■ Prompt ■
Select, from the data, each line where "values" occurs.

■ Data block ■
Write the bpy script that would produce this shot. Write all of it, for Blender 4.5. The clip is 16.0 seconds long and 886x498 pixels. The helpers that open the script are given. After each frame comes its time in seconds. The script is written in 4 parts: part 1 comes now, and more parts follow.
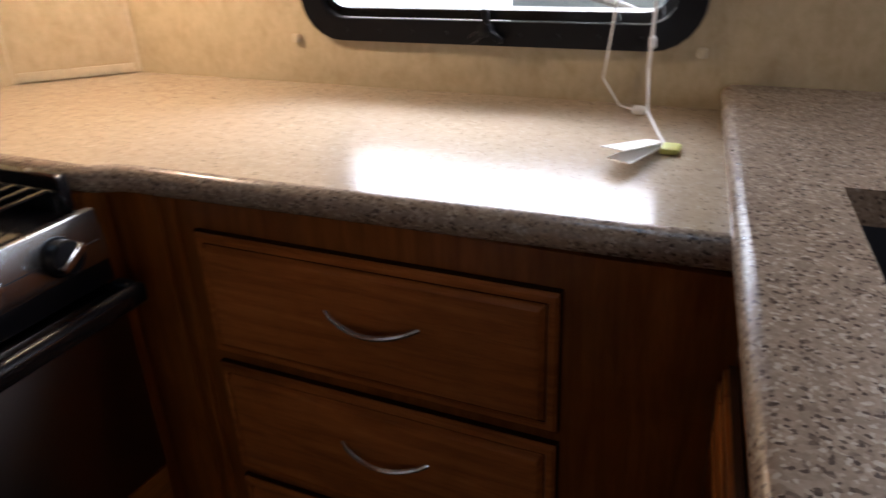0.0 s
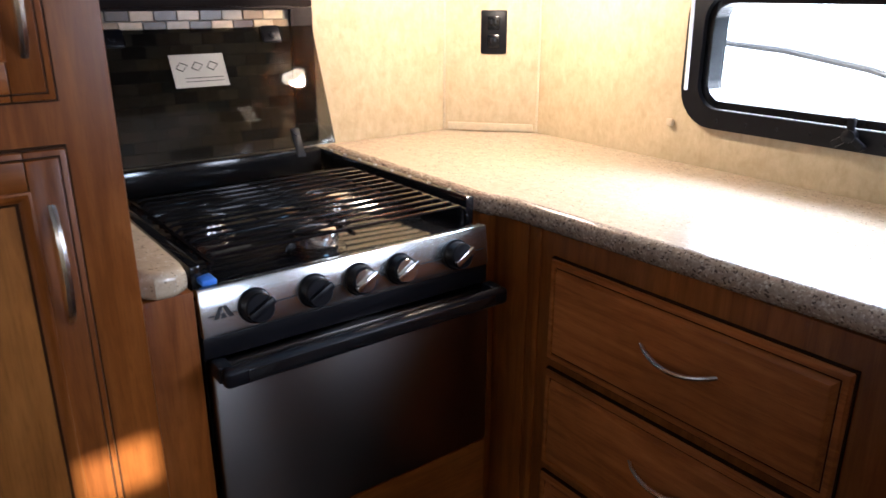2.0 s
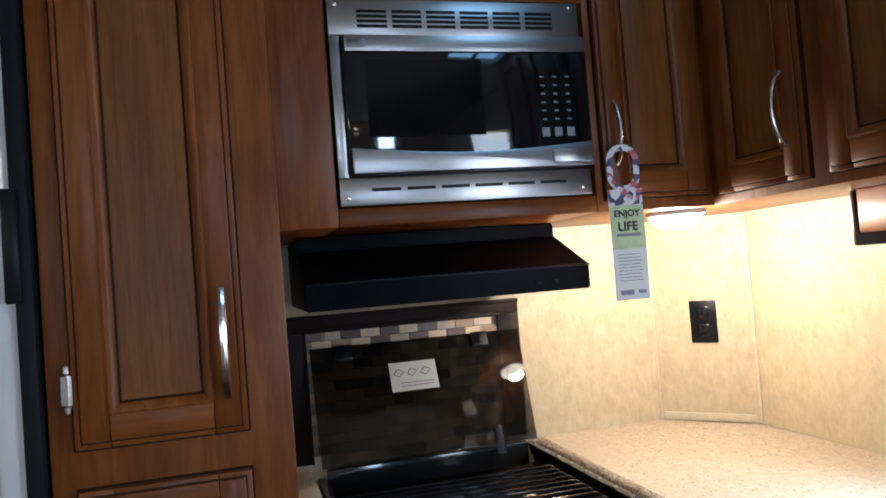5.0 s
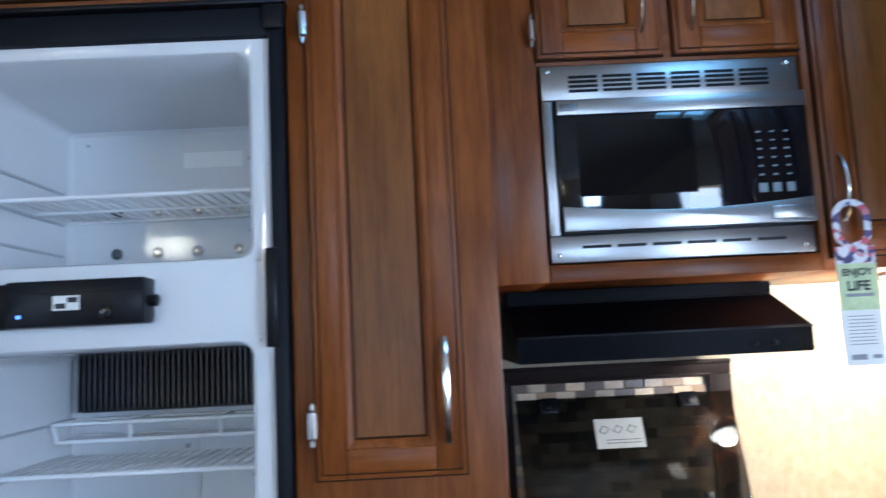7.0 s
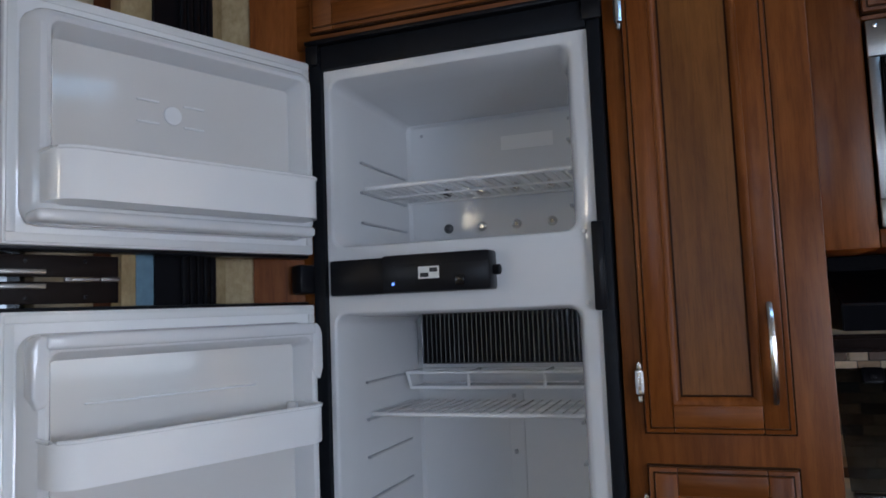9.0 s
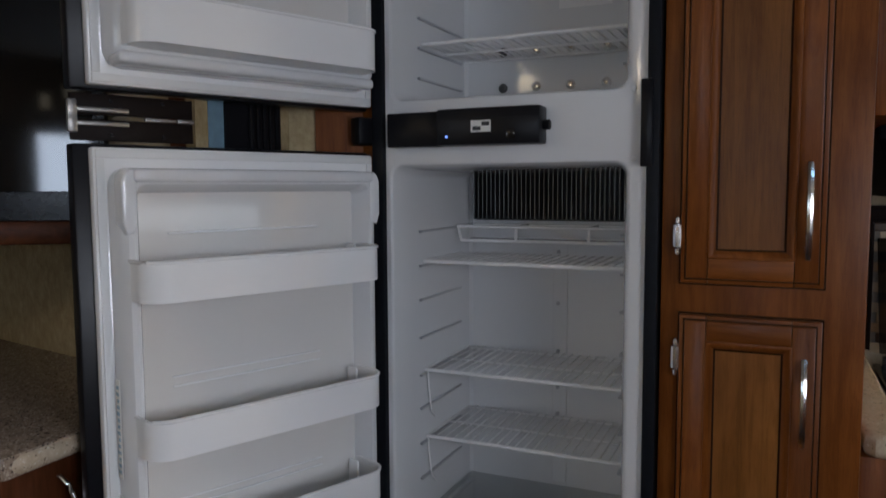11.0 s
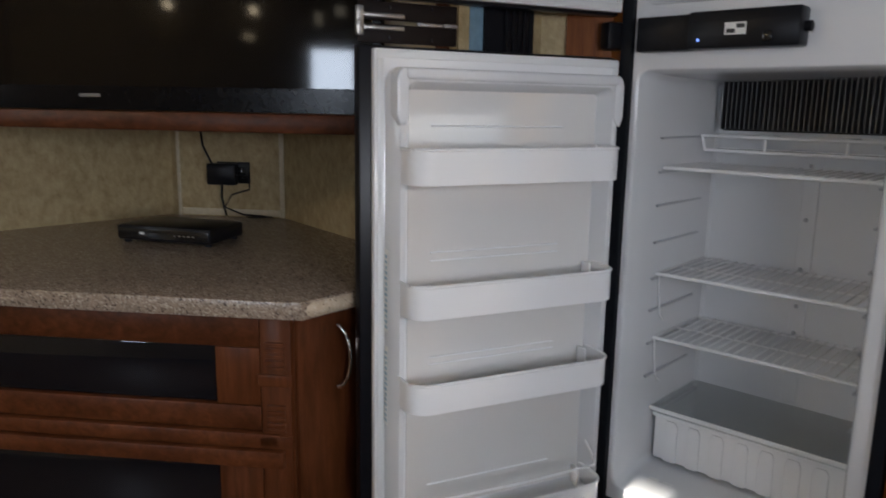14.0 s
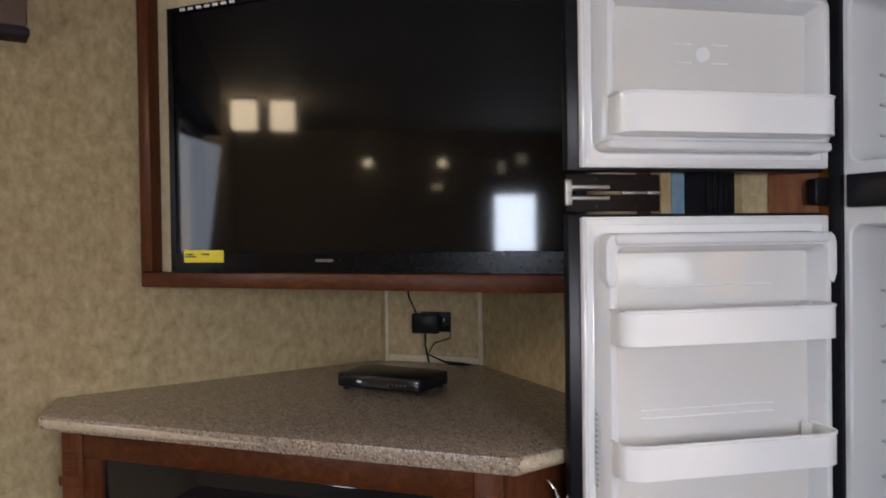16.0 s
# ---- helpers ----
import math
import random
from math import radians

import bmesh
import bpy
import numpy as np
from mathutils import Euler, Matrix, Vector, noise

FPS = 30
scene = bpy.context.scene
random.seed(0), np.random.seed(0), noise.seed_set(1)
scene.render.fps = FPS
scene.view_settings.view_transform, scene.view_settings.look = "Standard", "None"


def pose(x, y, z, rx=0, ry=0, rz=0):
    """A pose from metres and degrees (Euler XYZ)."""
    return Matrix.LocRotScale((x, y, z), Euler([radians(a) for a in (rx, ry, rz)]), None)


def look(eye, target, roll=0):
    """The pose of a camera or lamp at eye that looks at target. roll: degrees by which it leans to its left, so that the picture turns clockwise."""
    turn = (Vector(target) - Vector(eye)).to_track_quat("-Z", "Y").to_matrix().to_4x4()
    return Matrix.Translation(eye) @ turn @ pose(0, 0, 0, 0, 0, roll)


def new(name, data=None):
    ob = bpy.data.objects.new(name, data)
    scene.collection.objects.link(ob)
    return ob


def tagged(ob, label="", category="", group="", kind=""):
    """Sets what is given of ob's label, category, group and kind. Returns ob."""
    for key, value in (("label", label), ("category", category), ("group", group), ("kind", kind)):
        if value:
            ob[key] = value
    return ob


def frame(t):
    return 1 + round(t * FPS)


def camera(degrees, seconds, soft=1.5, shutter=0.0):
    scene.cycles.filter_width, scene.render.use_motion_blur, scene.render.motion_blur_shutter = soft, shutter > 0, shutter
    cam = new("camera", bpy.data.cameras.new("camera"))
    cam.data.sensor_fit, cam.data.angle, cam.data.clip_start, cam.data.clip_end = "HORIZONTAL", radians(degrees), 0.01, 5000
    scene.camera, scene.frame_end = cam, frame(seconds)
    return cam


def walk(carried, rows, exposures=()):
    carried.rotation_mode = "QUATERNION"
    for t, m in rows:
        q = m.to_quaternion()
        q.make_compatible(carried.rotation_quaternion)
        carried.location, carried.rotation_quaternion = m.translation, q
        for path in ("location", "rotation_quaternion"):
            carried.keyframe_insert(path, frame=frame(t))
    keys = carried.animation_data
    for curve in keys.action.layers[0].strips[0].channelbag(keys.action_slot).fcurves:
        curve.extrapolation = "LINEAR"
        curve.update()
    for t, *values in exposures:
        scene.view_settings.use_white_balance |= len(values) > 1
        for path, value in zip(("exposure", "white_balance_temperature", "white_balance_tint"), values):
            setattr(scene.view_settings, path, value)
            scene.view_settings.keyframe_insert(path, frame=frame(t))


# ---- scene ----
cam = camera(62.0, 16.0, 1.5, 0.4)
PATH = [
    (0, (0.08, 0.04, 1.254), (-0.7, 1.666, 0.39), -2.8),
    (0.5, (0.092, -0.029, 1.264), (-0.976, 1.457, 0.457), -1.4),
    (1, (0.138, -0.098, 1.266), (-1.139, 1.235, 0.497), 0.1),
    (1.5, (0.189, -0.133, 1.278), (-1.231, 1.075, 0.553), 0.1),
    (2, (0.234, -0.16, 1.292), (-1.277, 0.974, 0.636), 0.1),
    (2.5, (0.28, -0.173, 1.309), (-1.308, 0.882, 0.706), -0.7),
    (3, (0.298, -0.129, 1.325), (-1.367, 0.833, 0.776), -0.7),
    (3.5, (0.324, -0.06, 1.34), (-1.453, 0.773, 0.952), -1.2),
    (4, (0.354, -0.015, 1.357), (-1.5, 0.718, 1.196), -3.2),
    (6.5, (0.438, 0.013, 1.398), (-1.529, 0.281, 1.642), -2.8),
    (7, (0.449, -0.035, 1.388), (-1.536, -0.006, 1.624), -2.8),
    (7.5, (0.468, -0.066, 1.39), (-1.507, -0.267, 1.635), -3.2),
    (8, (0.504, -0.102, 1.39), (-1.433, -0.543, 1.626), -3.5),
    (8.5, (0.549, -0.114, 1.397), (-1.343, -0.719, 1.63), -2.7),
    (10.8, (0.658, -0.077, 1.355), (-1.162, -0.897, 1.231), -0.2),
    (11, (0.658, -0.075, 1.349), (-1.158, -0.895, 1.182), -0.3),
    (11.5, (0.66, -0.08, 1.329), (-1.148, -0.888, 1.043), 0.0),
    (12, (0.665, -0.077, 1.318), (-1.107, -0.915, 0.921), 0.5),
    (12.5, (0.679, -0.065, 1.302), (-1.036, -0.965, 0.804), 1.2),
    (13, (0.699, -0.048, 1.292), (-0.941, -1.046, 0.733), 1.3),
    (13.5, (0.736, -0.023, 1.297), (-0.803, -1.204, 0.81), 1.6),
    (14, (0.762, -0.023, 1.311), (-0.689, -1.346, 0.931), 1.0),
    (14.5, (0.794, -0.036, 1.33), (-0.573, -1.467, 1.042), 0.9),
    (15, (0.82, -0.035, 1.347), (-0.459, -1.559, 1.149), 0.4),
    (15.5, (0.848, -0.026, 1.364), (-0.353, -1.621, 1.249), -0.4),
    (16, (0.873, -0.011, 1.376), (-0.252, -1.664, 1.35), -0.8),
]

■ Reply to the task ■
    for t, *values in exposures:
        scene.view_settings.use_white_balance |= len(values) > 1
        for path, value in zip(("exposure", "white_balance_temperature", "white_balance_tint"), values):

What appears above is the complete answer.